Task to complete » Your copy of the material below should match it exactly, except that it holds no pictures.
★ ★ ★ ★
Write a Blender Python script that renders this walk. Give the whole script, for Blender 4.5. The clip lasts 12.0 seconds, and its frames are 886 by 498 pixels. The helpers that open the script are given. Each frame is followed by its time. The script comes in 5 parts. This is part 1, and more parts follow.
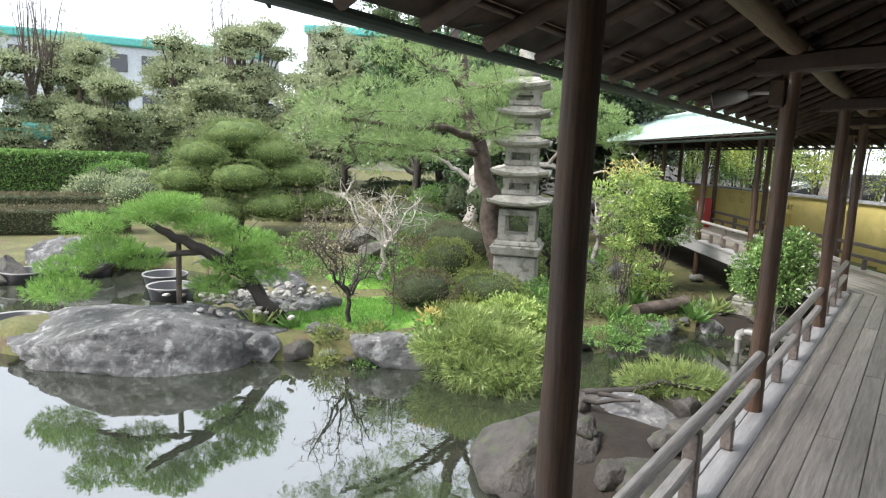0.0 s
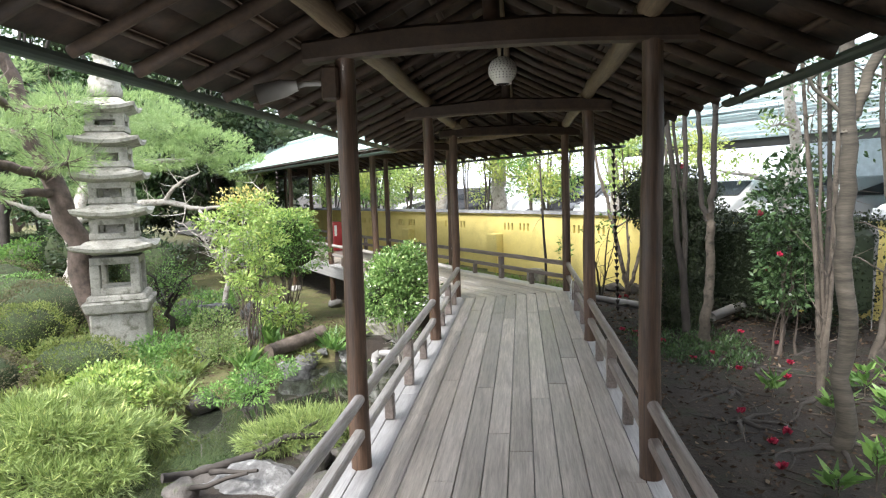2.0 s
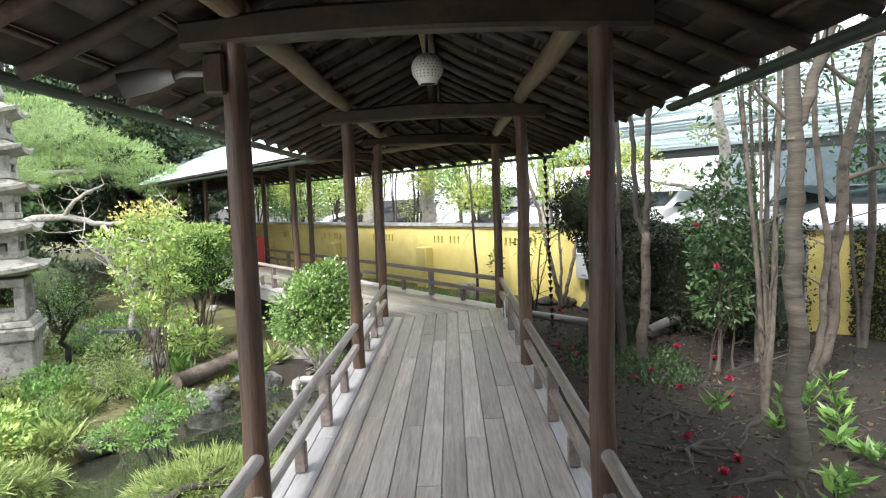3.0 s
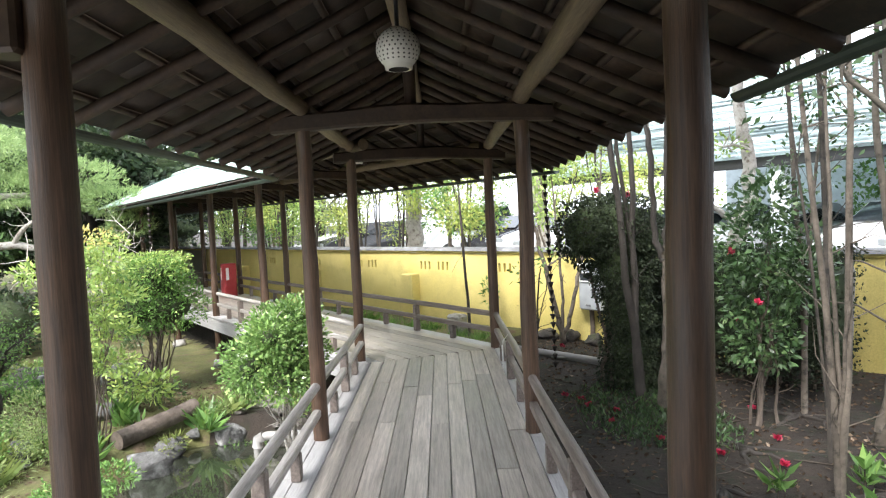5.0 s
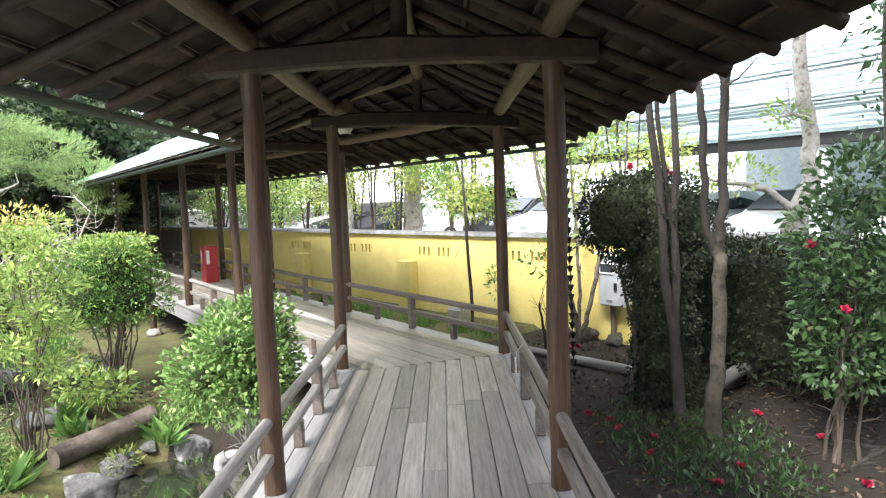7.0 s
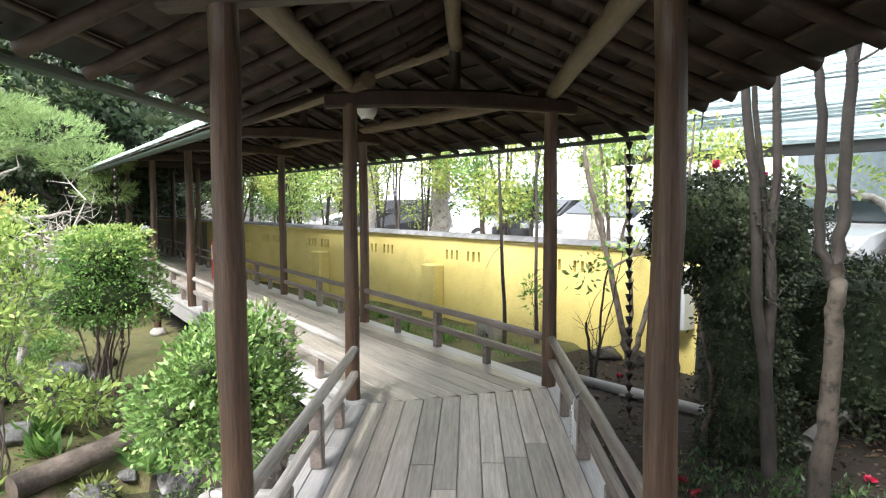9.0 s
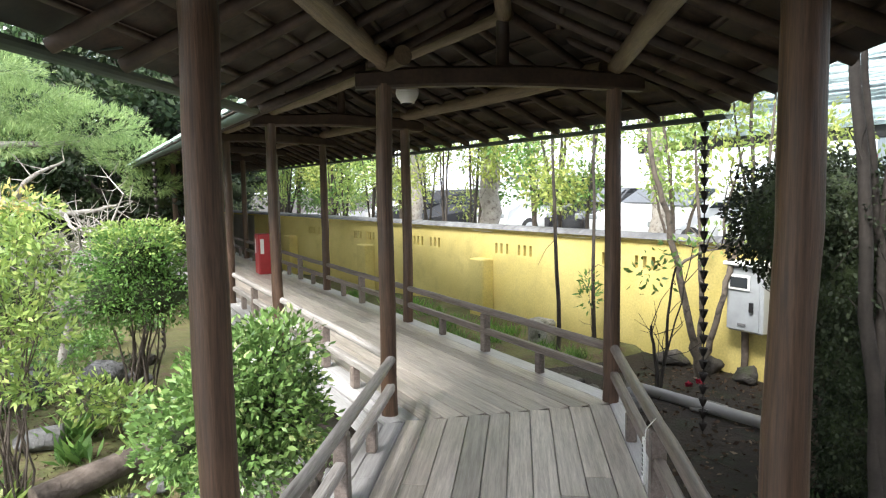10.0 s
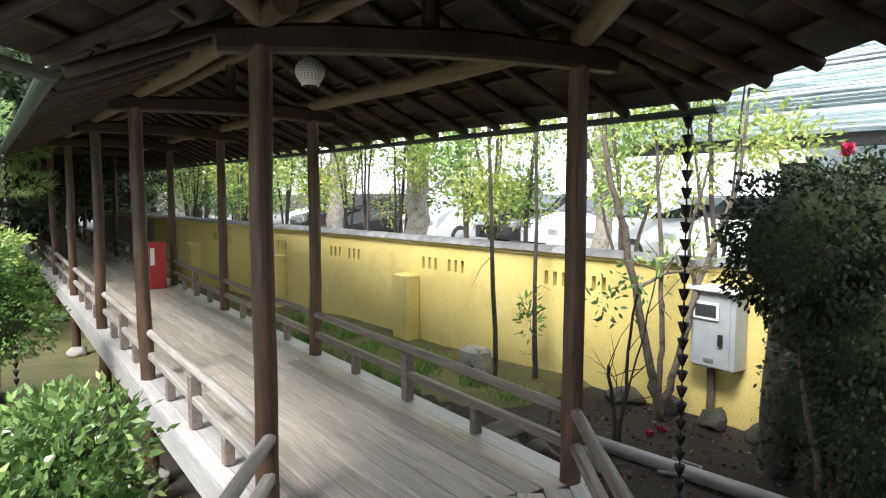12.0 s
★ ★ ★ ★
Written solution »
Write a Blender Python script that renders this walk. Give the whole script, for Blender 4.5. The clip lasts 12.0 seconds, and its frames are 886 by 498 pixels. The helpers that open the script are given. Each frame is followed by its time. The script comes in 5 parts. This is part 1, and more parts follow.
0.0 s
2.0 s
3.0 s
5.0 s
7.0 s
9.0 s
10.0 s
12.0 s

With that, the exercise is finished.